7. The Broader Perspective

Despite offering relief, the slashed rates are not transformative:

  • The failure to raise the exemption floor keeps lower-middle-income families within the tax net.

  • Additional levies—on digital consumption, bank profits, mutual funds, and interest income—dilute the gains for salaried individuals.

Still, the government argues that these reliefs support disposable income, reduce inflationary pressure, and align with the IMF-mandated fiscal consolidation of a 4.8% GDP deficit and a 4.2% GDP growth target.

Final Assessment

Pakistan’s Budget 2025–26 provides targeted relief for salaried individuals, particularly those earning between PKR 600,000 and PKR 3.2 million. Monthly take-home pay increases by hundreds to thousands of rupees, offering near-term financial comfort.

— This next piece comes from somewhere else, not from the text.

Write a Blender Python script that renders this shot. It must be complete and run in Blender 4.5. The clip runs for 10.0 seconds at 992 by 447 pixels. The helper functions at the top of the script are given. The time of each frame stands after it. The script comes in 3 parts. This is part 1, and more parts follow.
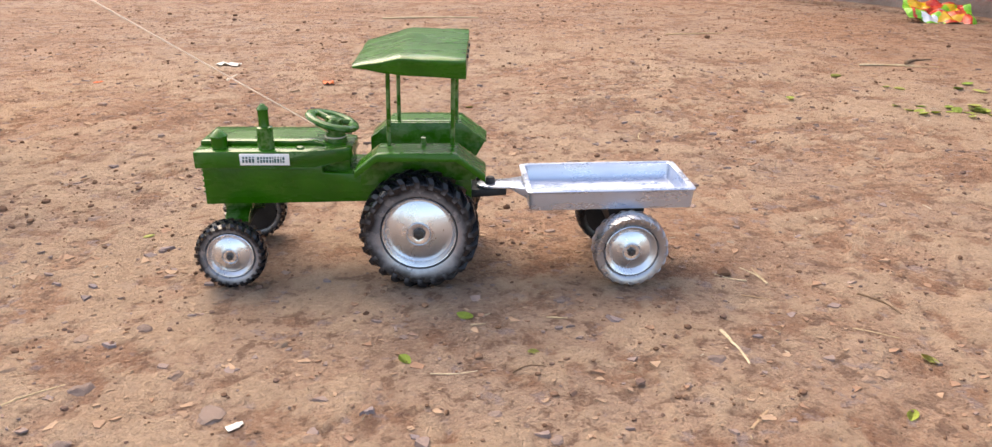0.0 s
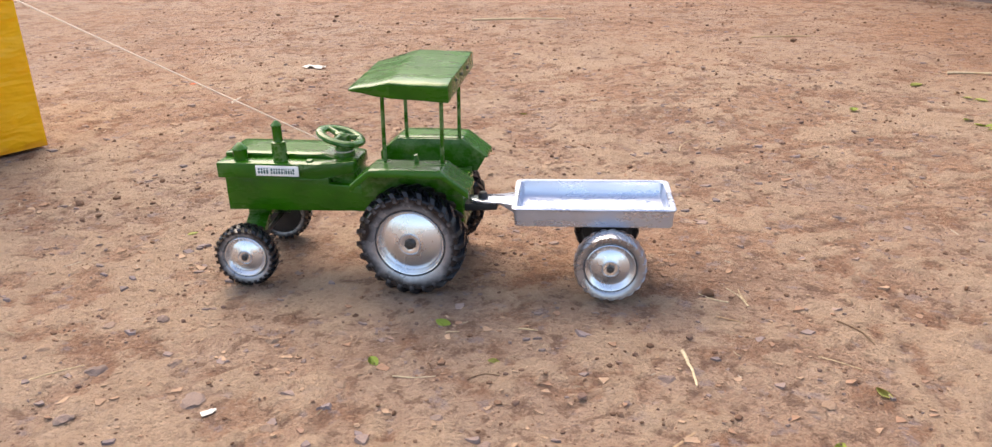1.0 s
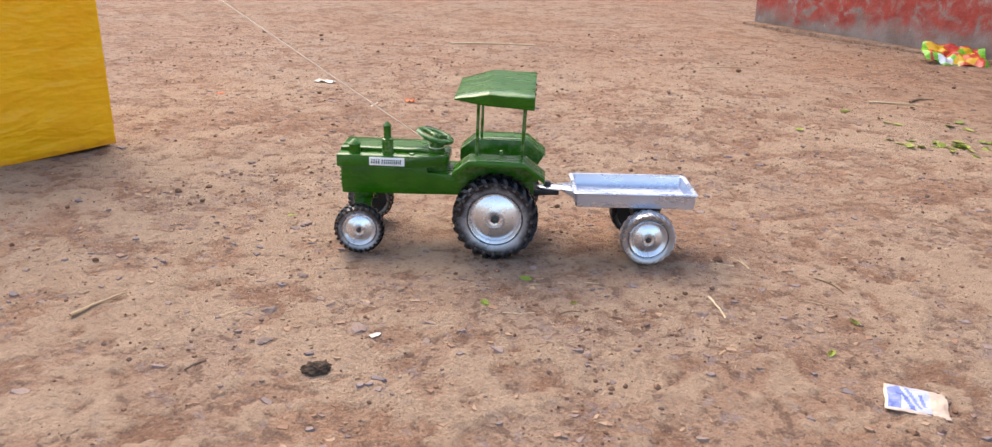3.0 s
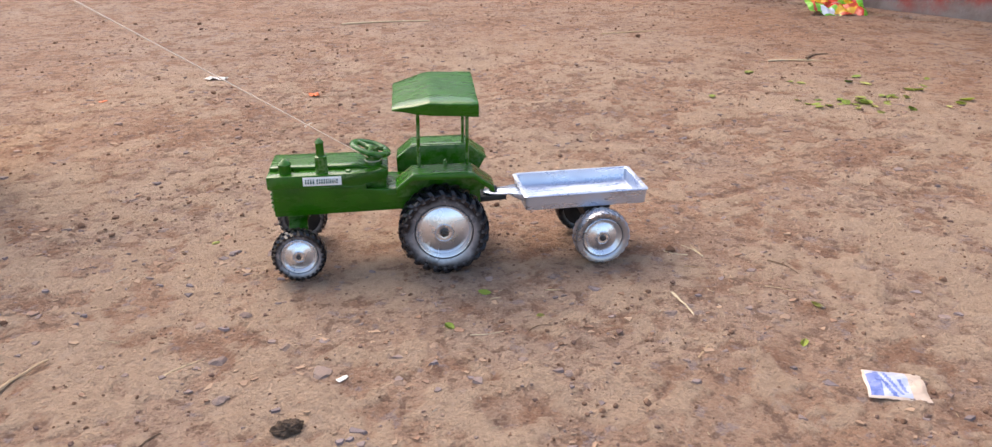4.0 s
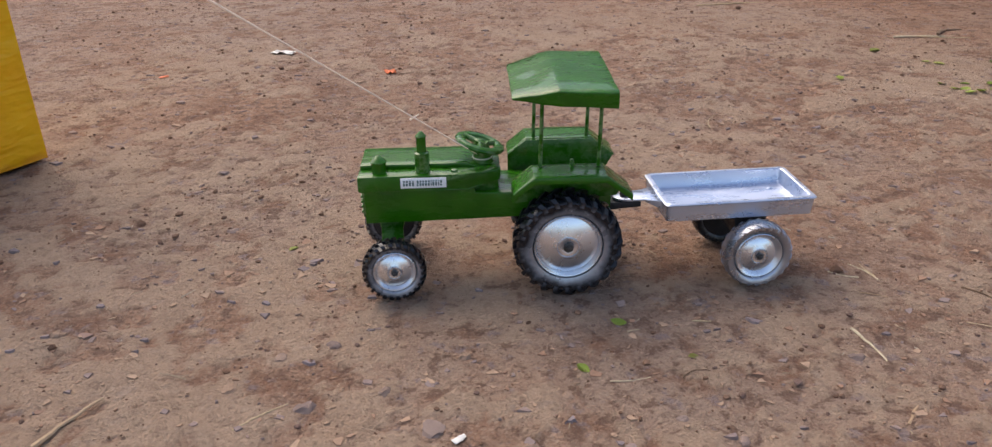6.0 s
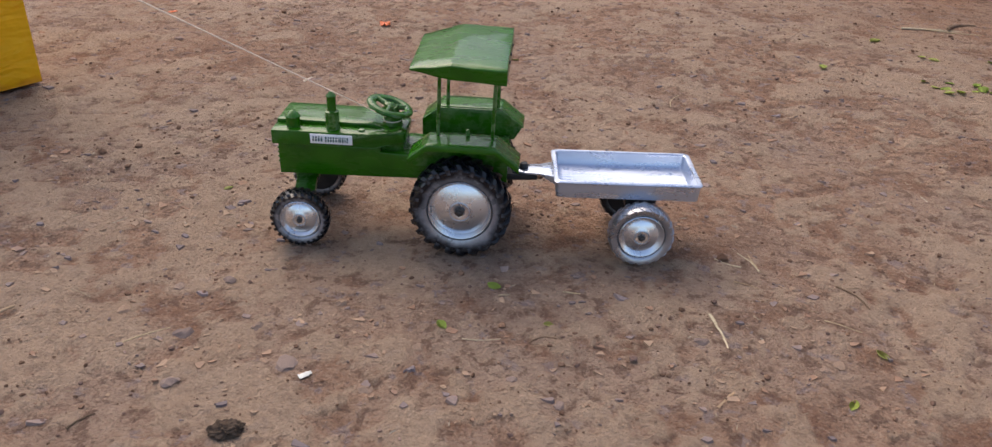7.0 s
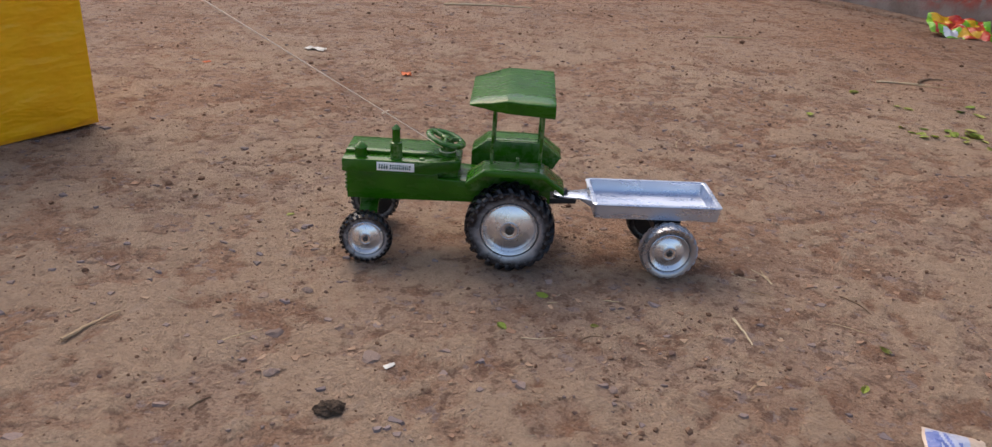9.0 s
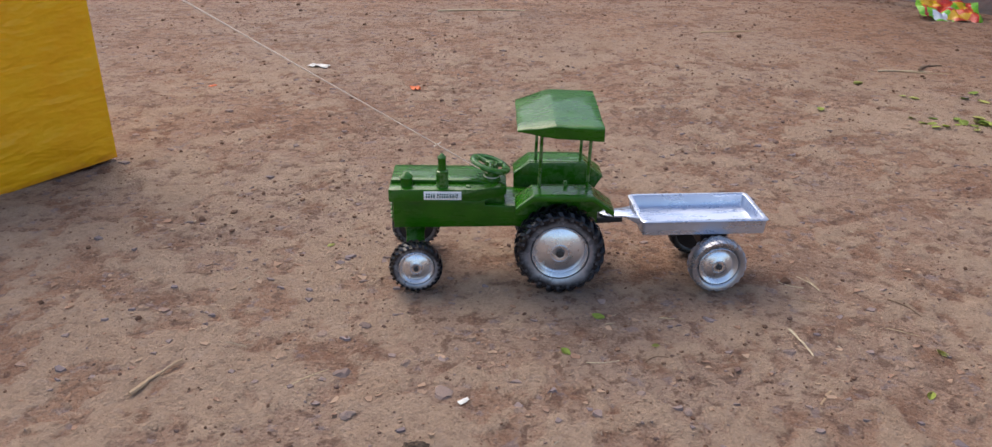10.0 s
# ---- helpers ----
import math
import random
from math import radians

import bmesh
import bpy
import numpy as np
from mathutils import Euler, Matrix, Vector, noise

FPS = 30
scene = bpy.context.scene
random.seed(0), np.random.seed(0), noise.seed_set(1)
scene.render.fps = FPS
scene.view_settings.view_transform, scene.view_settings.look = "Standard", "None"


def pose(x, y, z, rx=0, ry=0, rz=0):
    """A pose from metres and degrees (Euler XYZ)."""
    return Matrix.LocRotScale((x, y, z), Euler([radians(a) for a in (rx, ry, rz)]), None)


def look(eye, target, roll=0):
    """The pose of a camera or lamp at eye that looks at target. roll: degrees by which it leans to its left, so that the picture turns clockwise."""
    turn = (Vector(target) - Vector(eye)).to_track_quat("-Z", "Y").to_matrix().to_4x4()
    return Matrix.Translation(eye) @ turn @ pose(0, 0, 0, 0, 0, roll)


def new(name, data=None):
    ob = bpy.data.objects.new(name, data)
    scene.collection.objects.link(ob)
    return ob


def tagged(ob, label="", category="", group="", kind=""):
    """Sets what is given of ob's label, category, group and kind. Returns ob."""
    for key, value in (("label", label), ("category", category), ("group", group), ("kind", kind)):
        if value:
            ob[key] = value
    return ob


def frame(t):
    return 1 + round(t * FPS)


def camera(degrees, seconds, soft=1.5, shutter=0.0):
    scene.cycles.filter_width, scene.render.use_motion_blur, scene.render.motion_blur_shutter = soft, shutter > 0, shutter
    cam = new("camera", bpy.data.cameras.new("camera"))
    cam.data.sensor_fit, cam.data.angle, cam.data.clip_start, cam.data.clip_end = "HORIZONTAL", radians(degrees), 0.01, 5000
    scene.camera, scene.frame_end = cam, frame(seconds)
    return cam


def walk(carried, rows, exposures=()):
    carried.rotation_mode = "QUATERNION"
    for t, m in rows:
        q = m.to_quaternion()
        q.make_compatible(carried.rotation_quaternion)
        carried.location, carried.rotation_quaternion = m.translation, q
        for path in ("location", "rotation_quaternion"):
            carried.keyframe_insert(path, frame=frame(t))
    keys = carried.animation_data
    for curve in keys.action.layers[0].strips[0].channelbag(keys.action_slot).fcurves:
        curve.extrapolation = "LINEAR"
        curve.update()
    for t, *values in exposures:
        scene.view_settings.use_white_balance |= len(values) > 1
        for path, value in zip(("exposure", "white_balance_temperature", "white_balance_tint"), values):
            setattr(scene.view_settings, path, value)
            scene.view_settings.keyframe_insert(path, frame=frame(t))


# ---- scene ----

However, the unchanged exemption threshold, coupled with indirect tax hikes elsewhere, tempers this benefit. True structural reform—entailing a widened base, comprehensive digitalization, and inclusion of agriculture and retail sectors—remains unfinished business.

For salaried individuals:

  • If your taxable income is ≤ PKR 3.2 million, you’re likely to see meaningful relief.

  • If you earn substantially more, benefits taper off, and surcharges remain largely intact.

  • And if you’re outside salaried income—but taxed in other forms—you may face higher costs or lower returns elsewhere.